PLP : Craignez-vous les menaces de Poutine que vous qualifiez de « maître terroriste » ?
BHL : Je crois le Rav (rabbin, Ndlr) d’Ouman, cette ville capitale dans la vie juive européenne, au centre de l’Ukraine. Il s’appelle Nathan Ben Noon. Il est lumineux d’intelligence et de bonté. Il dit : « Poutine est un tigre de papier ». Je suis certain de cela. Un matamore. Un faux dur. Quelqu’un d’assez rationnel, finalement, dont la force ne se nourrit que de la faiblesse d’autrui.
PLP : Ne redoutez-vous pas une extension à d’autres pays ? Un embrasement de l’Europe ?
BHL : Si nous n’avions rien fait, oui. Les gens comme Poutine ne respectent, je vous le répète, que la force. Si nous avions plié, il aurait avancé. Le fait que l’Europe ait résisté, tenu bon et lui ait fait obstacle, a dû le stupéfier. Et le fera capituler. Vous verrez. J’ajoute qu’à la fin des fins, ce ne sont pas les dictateurs qui décident, ce sont les hommes. Les masses d’hommes. Les peuples. Croyez-vous vraiment que les jeunes Russes vont continuer éternellement de servir de chair à canon pour des batailles perdues ?
PLP : Sur des images qui datent de la révolution du Maïdan, vous dites : « Poutine n’est fort que de notre faiblesse ». Avez-vous été agréablement surpris par la réaction de l’Union européenne ?
BHL : Ces images datent de 2014. Je disais ce que je vous dis aujourd’hui. À l’époque, je criais dans le désert. Je voyais venir cette guerre. Je le criais. Mais nul ne voulait entendre. L’Europe regardait ailleurs. Neuf ans plus tard, elle s’est réveillée. C’est bien.
PLP : Cela dit, Emmanuel Macron a-t-il eu raison de vouloir maintenir le dialogue avec le maître du Kremlin ?
BHL : Du Président Macron, je retiens surtout ces phrases qu’il n’a cessé de prononcer depuis le premier jour du conflit : « la France est avec l’Ukraine ; elle se tient à ses côtés ; et il en ira de la sorte jusqu’à la victoire ».
PLP : Poutine devra-t-il répondre de ses actes (crimes de guerre, crimes contre l’Humanité) ? N’est-ce pas utopique de le voir un jour traduit en justice devant la CPI ?

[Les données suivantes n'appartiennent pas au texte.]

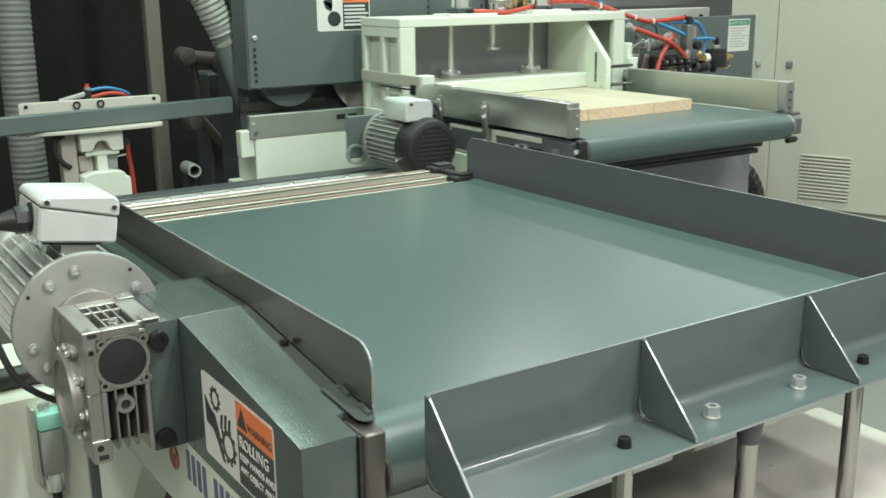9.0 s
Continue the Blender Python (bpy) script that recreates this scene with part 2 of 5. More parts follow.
def ring(p0, p1, r, inner, seg=28, bm=None):
    """A tube wall from p0 to p1."""
    p0, p1 = Vector(p0), Vector(p1)
    m = (p1 - p0).to_track_quat("Z", "Y").to_matrix()
    tmp = bmesh.new()
    loops = []
    for p, rad in ((p0, inner), (p0, r), (p1, r), (p1, inner)):
        loops.append([tmp.verts.new(p + m @ Vector((rad * math.cos(a), rad * math.sin(a), 0)))
                      for a in [2 * math.pi * i / seg for i in range(seg)]])
    for k in range(4):
        a, b = loops[k], loops[(k + 1) % 4]
        for i in range(seg):
            tmp.faces.new((a[i], a[(i + 1) % seg], b[(i + 1) % seg], b[i]))
    return merge(bm, tmp)


def prism(points, axis, a, b, bevel=0.0015, bm=None):
    """A flat outline (in the two other axes, in xyz order) pushed from a to b along axis."""
    tmp = bmesh.new()

    def place(u, v, w):
        return {"x": (w, u, v), "y": (u, w, v), "z": (u, v, w)}[axis]
    lo = [tmp.verts.new(place(u, v, a)) for u, v in points]
    hi = [tmp.verts.new(place(u, v, b)) for u, v in points]
    tmp.faces.new(lo)
    tmp.faces.new(hi)
    for i in range(len(points)):
        j = (i + 1) % len(points)
        tmp.faces.new((lo[i], lo[j], hi[j], hi[i]))
    bmesh.ops.recalc_face_normals(tmp, faces=tmp.faces)
    if bevel:
        bmesh.ops.bevel(tmp, geom=list(tmp.edges), offset=bevel, segments=1, profile=0.5, affect="EDGES")
    return merge(bm, tmp)


def rounded(u0, u1, v0, v1, r, n=5, corners=(1, 1, 1, 1)):
    """A rectangle's outline with rounded corners (low-low, high-low, high-high, low-high)."""
    out = []
    for k, (cu, cv, a0) in enumerate(((u0 + r, v0 + r, 180), (u1 - r, v0 + r, 270), (u1 - r, v1 - r, 0), (u0 + r, v1 - r, 90))):
        if corners[k]:
            out += [(cu + r * math.cos(radians(a0 + 90 * i / n)), cv + r * math.sin(radians(a0 + 90 * i / n))) for i in range(n + 1)]
        else:
            out.append(((u0, v0), (u1, v0), (u1, v1), (u0, v1))[k])
    return out


def smooth_path(points, steps=10):
    pts = [Vector(p) for p in points]
    pts = [2 * pts[0] - pts[1]] + pts + [2 * pts[-1] - pts[-2]]
    out = []
    for i in range(1, len(pts) - 2):
        p0, p1, p2, p3 = pts[i - 1:i + 3]
        for s in range(steps):
            t = s / steps
            out.append(0.5 * ((2 * p1) + (p2 - p0) * t + (2 * p0 - 5 * p1 + 4 * p2 - p3) * t * t + (3 * p1 - p0 - 3 * p2 + p3) * t ** 3))
    return out + [pts[-2]]


def hose(points, r, seg=10, steps=10, rib=0.0, pitch=0.02, bm=None):
    """A bent tube through the points; rib: height of its spiral folds."""
    path = smooth_path(points, steps)
    if rib:
        dense, acc = [], 0.0
        for a, b in zip(path, path[1:]):
            k = max(1, int((b - a).length / (pitch / 4)))
            dense += [a.lerp(b, i / k) for i in range(k)]
        path = dense + [path[-1]]
    tmp = bmesh.new()
    loops, acc = [], 0.0
    up = Vector((0.3, 0.2, 0.93))
    for i, p in enumerate(path):
        d = (path[min(i + 1, len(path) - 1)] - path[max(i - 1, 0)]).normalized()
        side = d.cross(up)
        side = side.normalized() if side.length > 0.05 else d.orthogonal().normalized()
        other = side.cross(d)
        acc += (p - path[i - 1]).length if i else 0
        rr = r + (rib * (0.5 + 0.5 * math.cos(2 * math.pi * acc / pitch)) if rib else 0)
        loops.append([tmp.verts.new(p + rr * (math.cos(2 * math.pi * k / seg) * side + math.sin(2 * math.pi * k / seg) * other)) for k in range(seg)])
    for a, b in zip(loops, loops[1:]):
        for k in range(seg):
            tmp.faces.new((a[k], a[(k + 1) % seg], b[(k + 1) % seg], b[k]))
    tmp.faces.new(loops[0])
    tmp.faces.new(loops[-1])
    return merge(bm, tmp)


def hexnut(x, y, z, size, height, bore, bm=None):
    tmp = bmesh.new()
    outer = [[tmp.verts.new((x + size / 2 * math.cos(radians(60 * i + 12)), y + size / 2 * math.sin(radians(60 * i + 12)), zz)) for i in range(6)] for zz in (z, z + height)]
    inner = [[tmp.verts.new((x + bore / 2 * math.cos(radians(60 * i + 12)), y + bore / 2 * math.sin(radians(60 * i + 12)), zz)) for i in range(6)] for zz in (z, z + height)]
    for i in range(6):
        j = (i + 1) % 6
        tmp.faces.new((outer[0][i], outer[0][j], outer[1][j], outer[1][i]))
        tmp.faces.new((inner[0][i], inner[1][i], inner[1][j], inner[0][j]))
        tmp.faces.new((outer[1][i], outer[1][j], inner[1][j], inner[1][i]))
        tmp.faces.new((outer[0][i], inner[0][i], inner[0][j], outer[0][j]))
    return merge(bm, tmp)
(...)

BHL : Je ne crois pas que ce soit utopique, non. Regardez les criminels serbes : Milosevic, Mladic, Karadzic. Regardez le Soudanais Al Bashir, responsable des crimes contre l’humanité au Darfour. Regardez les massacreurs Hutus au Rwanda. Il en ira de même cette fois. Avec une différence. On attendra moins. Il ne se passera pas dix ou vingt ans. Et cela pour une raison simple. On collecte les preuves dès à présent. On n’attend pas, pour une fois, que les cendres soient froides pour rassembler les documents, les traces, les témoins et, encore une fois, les preuves. Ça change tout.

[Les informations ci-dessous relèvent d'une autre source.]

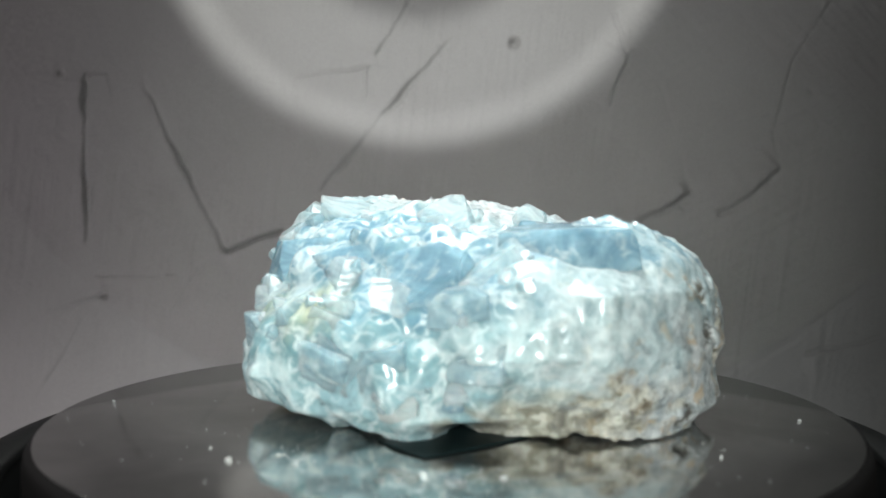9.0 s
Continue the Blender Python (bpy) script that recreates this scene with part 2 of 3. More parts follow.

PLP : Vous étiez à Babi Yar, « l’Oradour-sur-Glane ukrainien ». On vous voit dans le film discuter avec un rabbin ukrainien. Que répondez-vous à Arno Klarsfeld qui prête à Kiev des sympathies nazies ?
BHL : L’Ukraine, comme la Russie, comme d’autres pays d’Europe de l’Est, fut une « terre de sang » pour les Juifs. La différence avec, par exemple, la Russie est simple. L’Ukraine est en train de changer. Elle pense ce passé criminel. Elle reconstruit sa mémoire. C’est difficile. C’est long. Mais elle le fait avec courage. Rappelez-vous, ne serait-ce qu’en France, l’époque du Chagrin et la Pitié, celle de René Bousquet et de Maurice Papon. L’Ukraine en est là. Elle est en chemin.

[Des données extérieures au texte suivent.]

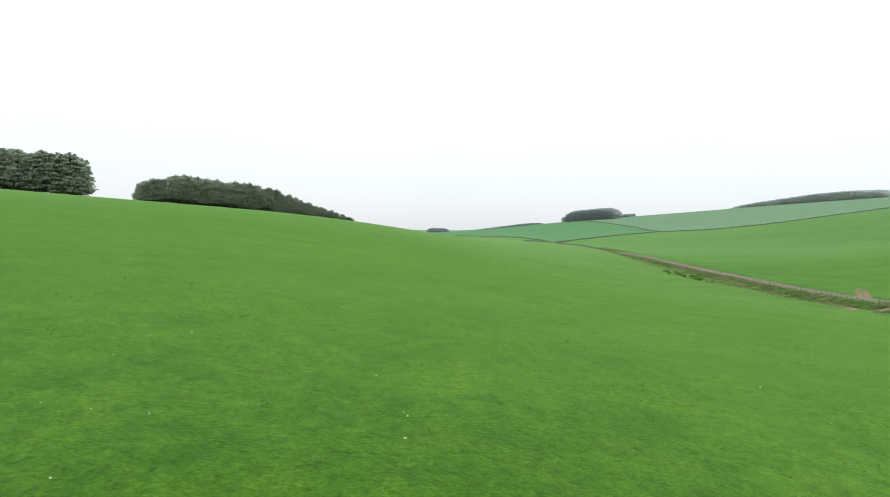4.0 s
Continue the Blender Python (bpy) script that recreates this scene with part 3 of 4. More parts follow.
def drystone_wall(name, line, tall, thick, length, courses, label, pick, mat=MAT_STONE, seed=1, low=1.0, cope_mat=None):
    """A wall of laid stones over a heart; with cope_mat it is dark, for joint shadow. pick(x, y): whether the stones
    there are single parts.
    """
    r = random.Random(seed)
    root = tagged(new(name), label, "stone wall", kind="structure")
    hv, hf, single = [], [], []
    laid, coping = ([], []), ([], [])
    pts = along(line, 1.5)
    for k, (x, y, h) in enumerate(pts):
        z = ground_z(x, y)
        rise_ = low + (1 - low) * min(1.0, k * 1.5 / 34)
        for o, up in ((-0.30, -0.3), (-0.22, tall * 0.85 * rise_), (0.22, tall * 0.85 * rise_), (0.30, -0.3)):
            hv.append((x - math.sin(h) * o * thick, y + math.cos(h) * o * thick, z + up))
        if k:
            a = 4 * (k - 1)
            hf += [(a, a + 4, a + 5, a + 1), (a + 1, a + 5, a + 6, a + 2), (a + 2, a + 6, a + 7, a + 3)]
    part("wall_heart", mesh_from("wall_heart", hv, hf, MAT_CORE if cope_mat else mat), root)
    rise = tall / courses
    for c in range(courses + 1):
        cope = c == courses
        for k, (x, y, h) in enumerate(along(line, length * (0.55 if cope else 1.0))):
            rise_ = low + (1 - low) * min(1.0, k * length * (0.55 if cope else 1.0) / 34)
            dip = 0.16 * math.sin(x * 0.31 + y * 0.23) + 0.1 * math.sin(x * 0.9)
            for skin in ((0,) if cope else (-1, 1)):
                along_off = r.uniform(-0.35, 0.35) * length
                lean = thick * (0.34 - 0.10 * c / courses) * skin
                px = x + math.cos(h) * along_off - math.sin(h) * lean
                py = y + math.sin(h) * along_off + math.cos(h) * lean
                if (cope and r.random() < 0.16) or (c >= courses - 1 and r.random() < 0.10):
                    continue
                pz = ground_z(px, py) + ((rise * (c + 0.5) if not cope else tall + 0.02) + dip * tall * c / courses + r.uniform(-0.3, 0.3) * rise) * rise_
                sx = length * (r.uniform(0.4, 0.85) if cope else r.uniform(0.55, 1.3))
                sy = thick * (r.uniform(0.6, 0.95) if cope else r.uniform(0.38, 0.52))
                sz = rise * (r.uniform(0.7, 1.7) if cope else r.uniform(0.75, 1.3))
                m = pose(px, py, pz, r.uniform(-14, 14), r.uniform(-14, 14) + (r.uniform(-22, 22) if cope else 0), math.degrees(h) + r.uniform(-8, 8)) @ Matrix.Diagonal((sx, sy, sz, 1))
                kind_ = r.randrange(10)
                if pick(px, py) and len(single) < 300:
                    single.append((kind_, m, cope))
                else:
                    sv, sf = coping if cope else laid
                    b = len(sv)
                    sv += [tuple(m @ Vector(v)) for v in STONES[kind_]]
                    sf += [tuple(b + q for q in f) for f in CUBE_F]
    tagged(part("laid_stones", mesh_from("laid_stones", *laid, mat), root), "laid grey-brown field stones", kind="stuff")
    tagged(part("cope_stones", mesh_from("cope_stones", *coping, cope_mat or mat), root), "pale weathered cope stones set on edge", kind="stuff")
    LATER.append((root, single))
    return root


LATER = []
near_wall = drystone_wall("wall_near_field", NEAR_WALL, 0.55, 0.42, 0.19, 5, "grey weathered drystone wall with a ragged top between field and stream bank", lambda x, y: 84 < y < 98, seed=2, low=0.10, cope_mat=MAT_COPE)
end_wall = drystone_wall("wall_stream_end", [(44.6, 98.9), (46.3, 98.5), (47.9, 98.9), (49.3, 99.8), (50.4, 100.6)], 0.30, 0.45, 0.17, 3, "ragged pale drystone wall end beside the tumbled stones", lambda x, y: True, seed=8, cope_mat=MAT_COPE)
big_wall = drystone_wall("wall_hill", BIG_WALL, 0.84, 0.38, 0.30, 5, "long brown drystone wall running straight up the hill", lambda x, y: 68 < x < 84, seed=3, cope_mat=MAT_COPE)
far_wall = drystone_wall("wall_far_field", FAR_WALL, 0.50, 0.45, 1.2, 2, "distant dark field wall across the valley head", lambda x, y: False, MAT_FARWALL, 4)
field_wall = drystone_wall("wall_far_divide", FIELD_WALL, 0.46, 0.4, 1.2, 2, "distant dark wall dividing two far fields", lambda x, y: False, MAT_FARWALL, 5)
hedge = drystone_wall("wall_valley_head", HEDGE, 0.46, 0.4, 1.2, 2, "distant dark wall at the head of the near pasture", lambda x, y: False, MAT_FARWALL, 6)

head_wall = drystone_wall("wall_track_head", [(-30, 285.5), (-19, 293), (-12, 276.5), (-3, 270), (5, 253.5), (11, 242)], 0.42, 0.5, 0.9, 2, "distant dark wall beside the track at the valley head", lambda x, y: False, MAT_FARWALL, 7)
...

PLP : Malgré vos nombreux détracteurs, il faut vous reconnaître un certain courage. Qu’est-ce qui fait courir Bernard-Henri Lévy ?
BHL : Je n’en sais rien. La même chose qu’à 20 ans, j’imagine. L’injustice me dégoûte. La barbarie me révulse. Ne rien faire, rester les bras croisés, quand je peux agir, réfléchir, ne me semble pas une option.
PLP : À 75 ans, âge auquel vos parents sont décédés, vous semblez redouter la mort. Pourquoi alors aller à sa rencontre sur tous les fronts de la planète.
BHL : Je ne la redoute pas plus qu’un autre. Peut-être moins. Et c’est la raison pour laquelle je ne crains pas de la braver.